The Original program 250 is very much like the one shown in FIG. 1a: the illustrated portion begins with five instructions (Instr1, . . . , Instr5) followed by a conditional branch instruction. Following the conditional branch instruction, another seven instructions are depicted (Instr6, . . . , Instr12). In this example, the condition tested by the branch instruction is satisfied, so the branch will be taken, with the target starting at Instr11 (i.e., instructions Instr6 through Instr10 are not to be executed). When this program segment is executed in the pipelined processor, the effect is as shown in FIG. 1b: there will be four idle cycles before the target instruction, Instr11, is executed.
It will be observed that if the compiler were to advance the placement of the branch by 4 instructions, as depicted in the example called “Branch with 4 branch delay slots filled” 260, the pipeline latency would be completely hidden for this branch. This is because when the branch instruction is in the EXE stage of the pipeline, the remaining four stages of the pipeline will be working on instructions Instr2 through Instr5 which, according to the Original program 250, are required to be executed regardless of the outcome of the branch.
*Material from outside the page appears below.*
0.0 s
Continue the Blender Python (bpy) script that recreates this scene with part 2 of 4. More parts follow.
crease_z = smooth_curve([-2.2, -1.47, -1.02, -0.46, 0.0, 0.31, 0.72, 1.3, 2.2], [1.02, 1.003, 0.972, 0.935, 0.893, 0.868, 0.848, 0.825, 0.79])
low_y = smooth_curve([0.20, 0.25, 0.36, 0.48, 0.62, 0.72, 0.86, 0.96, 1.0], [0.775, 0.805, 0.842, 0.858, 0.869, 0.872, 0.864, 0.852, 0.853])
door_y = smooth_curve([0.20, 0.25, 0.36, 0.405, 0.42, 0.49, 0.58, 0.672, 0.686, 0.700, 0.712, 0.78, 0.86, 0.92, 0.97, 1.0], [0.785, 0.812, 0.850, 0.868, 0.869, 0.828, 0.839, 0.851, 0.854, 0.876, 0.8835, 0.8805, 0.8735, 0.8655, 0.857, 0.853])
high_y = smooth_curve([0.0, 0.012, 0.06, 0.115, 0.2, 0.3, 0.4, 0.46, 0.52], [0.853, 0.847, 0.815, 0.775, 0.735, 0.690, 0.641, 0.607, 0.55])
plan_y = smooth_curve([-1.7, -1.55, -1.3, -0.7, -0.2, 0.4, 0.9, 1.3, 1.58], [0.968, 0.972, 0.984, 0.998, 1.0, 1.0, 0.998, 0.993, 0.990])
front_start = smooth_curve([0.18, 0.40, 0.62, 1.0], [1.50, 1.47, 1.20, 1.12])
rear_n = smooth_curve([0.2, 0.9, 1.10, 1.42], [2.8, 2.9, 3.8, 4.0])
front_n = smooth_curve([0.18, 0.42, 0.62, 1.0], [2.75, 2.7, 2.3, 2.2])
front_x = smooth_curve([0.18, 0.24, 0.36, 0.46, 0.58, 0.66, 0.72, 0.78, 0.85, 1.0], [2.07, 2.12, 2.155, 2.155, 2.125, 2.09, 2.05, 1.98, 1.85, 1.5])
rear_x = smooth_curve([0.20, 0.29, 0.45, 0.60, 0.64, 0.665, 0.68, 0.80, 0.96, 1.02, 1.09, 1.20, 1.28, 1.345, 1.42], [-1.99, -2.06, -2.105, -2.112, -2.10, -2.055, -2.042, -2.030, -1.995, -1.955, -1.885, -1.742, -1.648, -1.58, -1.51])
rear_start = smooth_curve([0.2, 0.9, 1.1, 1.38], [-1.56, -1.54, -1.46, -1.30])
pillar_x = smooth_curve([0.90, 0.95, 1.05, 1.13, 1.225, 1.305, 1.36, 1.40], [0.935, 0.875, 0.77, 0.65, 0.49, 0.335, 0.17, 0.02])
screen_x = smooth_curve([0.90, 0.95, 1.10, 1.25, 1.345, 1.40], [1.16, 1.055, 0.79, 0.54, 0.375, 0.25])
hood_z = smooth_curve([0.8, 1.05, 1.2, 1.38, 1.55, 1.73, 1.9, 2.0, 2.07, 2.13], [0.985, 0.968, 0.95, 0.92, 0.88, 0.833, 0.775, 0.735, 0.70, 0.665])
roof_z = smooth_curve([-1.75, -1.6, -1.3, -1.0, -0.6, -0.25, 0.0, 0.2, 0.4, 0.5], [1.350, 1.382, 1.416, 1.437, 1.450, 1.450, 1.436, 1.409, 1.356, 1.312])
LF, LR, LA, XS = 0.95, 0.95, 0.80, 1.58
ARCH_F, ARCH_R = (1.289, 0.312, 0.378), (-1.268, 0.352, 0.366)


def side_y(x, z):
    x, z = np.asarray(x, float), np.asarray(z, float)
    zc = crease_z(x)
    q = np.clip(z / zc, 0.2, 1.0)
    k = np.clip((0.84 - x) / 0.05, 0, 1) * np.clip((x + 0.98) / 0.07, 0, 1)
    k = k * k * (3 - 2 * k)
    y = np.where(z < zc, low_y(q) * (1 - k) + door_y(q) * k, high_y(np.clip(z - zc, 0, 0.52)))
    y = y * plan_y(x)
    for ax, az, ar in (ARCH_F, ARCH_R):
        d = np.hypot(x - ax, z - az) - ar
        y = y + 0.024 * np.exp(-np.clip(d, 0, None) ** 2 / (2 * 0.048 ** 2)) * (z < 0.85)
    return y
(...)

When this technique is used, the instruction positions that fill the pipeline stages when the branch instruction is in the EXE stage of the pipeline are called “branch delay slots”. This technique of repositioning the branch instruction to an earlier position within the program code separates the location that the branch instruction occupies in the program code from the branch source (i.e., the position in the code from which execution jumps to another location based on the outcome of the branch instruction). That is, the last branch delay slot is now the branch source.
Thus, branch delay slots are scheduling slots for instructions representing the pipeline latency of their associated branch. The number of branch delay slots is therefore conventionally fixed and equal to roughly the pipeline depth. The branch delay slots are positioned directly after the branch instruction and are always executed, irrespective of the outcome of the branch instruction.
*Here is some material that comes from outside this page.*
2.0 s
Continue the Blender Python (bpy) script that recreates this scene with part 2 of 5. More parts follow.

The branch delay slot strategy is not perfect, however, because branches can only be advanced up to the slot immediately following the last instruction that determines the branch behavior. If, in the Original program 250 shown in FIG. 2, execution of the instruction “Instr3” determines the branch behavior (i.e., the state that will be tested in the branch condition), the branch cannot be advanced any earlier than “Instr3” because it would be evaluating the state of a condition that had not yet been determined. In this case, only instructions “Instr4” and “Instr5” can be used to fill the branch delay slots, leaving two unfilled branch delay slots. The unfilled branch delay slots will contain so-called NOPs (“No Operation” instructions—instructions that do not change the state of the computer). This is illustrated in the program segment called “Branch with 2 of 4 branch delay slots filled” 270. Every NOP will lead to an idle functional unit and thus to performance loss.
Branch Prediction
Another way to mitigate the performance loss due to pipeline latency when a branch is performed is to predict the outcome of a branch in advance of the branch's actual time of execution. Ideally, for the exemplary pipelined processor, the target of a branch would be predicted when the branch source is in the IF1 stage. This would allow the branch target to be fetched during the next cycle, and no performance loss would occur.
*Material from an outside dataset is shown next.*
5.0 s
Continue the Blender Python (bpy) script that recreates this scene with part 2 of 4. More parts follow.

The prediction of branches is done by a specialized unit: the branch prediction unit (BPU). A BPU contains memories to keep track of the branch information that becomes available once a branch has been executed. When a branch is fetched, the BPU's internal algorithms predict the branch information (what the target instruction is, whether the branch will be taken (i.e., “branch direction”, etc.) based on historical and/or contextual information with respect to this branch. Branch prediction techniques are described in, for example, Scott McFarling, “Combining Branch Predictors”, WRL Technical Note TN-36, Jun. 1993, pp. 1-25, Digital Western Research Laboratory, Palo Alto, Calif., USA.
Having predicted the target and direction of the branch in IF1 , the predicted target is fetched in the very next cycle, so that there need not be any idle cycles regardless of branch outcome if the prediction is correct. FIG. 3 is a processing sequence diagram 300 that illustrates the performance improvement that can be achieved when branch target and direction can be correctly predicted. Using the same exemplary code segment shown as “Original program” in FIG. 2 and an exemplary 5-stage pipelined processor with branch prediction, the processing sequence diagram 300 shows the pipeline in Cycle 1, at which point instructions Instr2, Instr3, instr4 and Instr5 are in pipeline stages EXE, ID2, ID1, and IF2, respectively. Further, the branch instruction has just been loaded into pipeline stage IF1.
In this example, the prediction made in the IF1 stage is that the branch will be “taken”, and the target is Instr11 (denoted in the figure as “T→Instr11”). Accordingly, in Cycle 2, the predicted target instruction (Instr11) is fetched and loaded into the IF1 stage when the instructions in each of the other stages advance one stage in the pipeline. Since there are no other branch instructions in this example, instructions are fetched from sequential memory locations in each of cycles 3, 4, 5, and 6.
The actual evaluation of the branch instruction takes place when the branch instruction reaches the EXE stage in Cycle 5. Assuming that the prediction was correct (i.e., that the branch is taken with Instr11 being the target), the target instruction reaches the EXE stage in the very next cycle (Cycle 6). In this manner, the need for idle cycles has been avoided.
It is noted that technology has not yet advanced to the point at which it is always possible to make perfect branch predictions. For this reason, pipelined architectures continue to suffer from idle cycles even when branch prediction technology is employed.
The inventors have determined that each of the conventional techniques for dealing with idle cycles that result from execution of branch instructions in a pipelined processor falls short in a number of aspects. It is therefore desired to provide improved technology for avoiding the occurrence of idle cycles.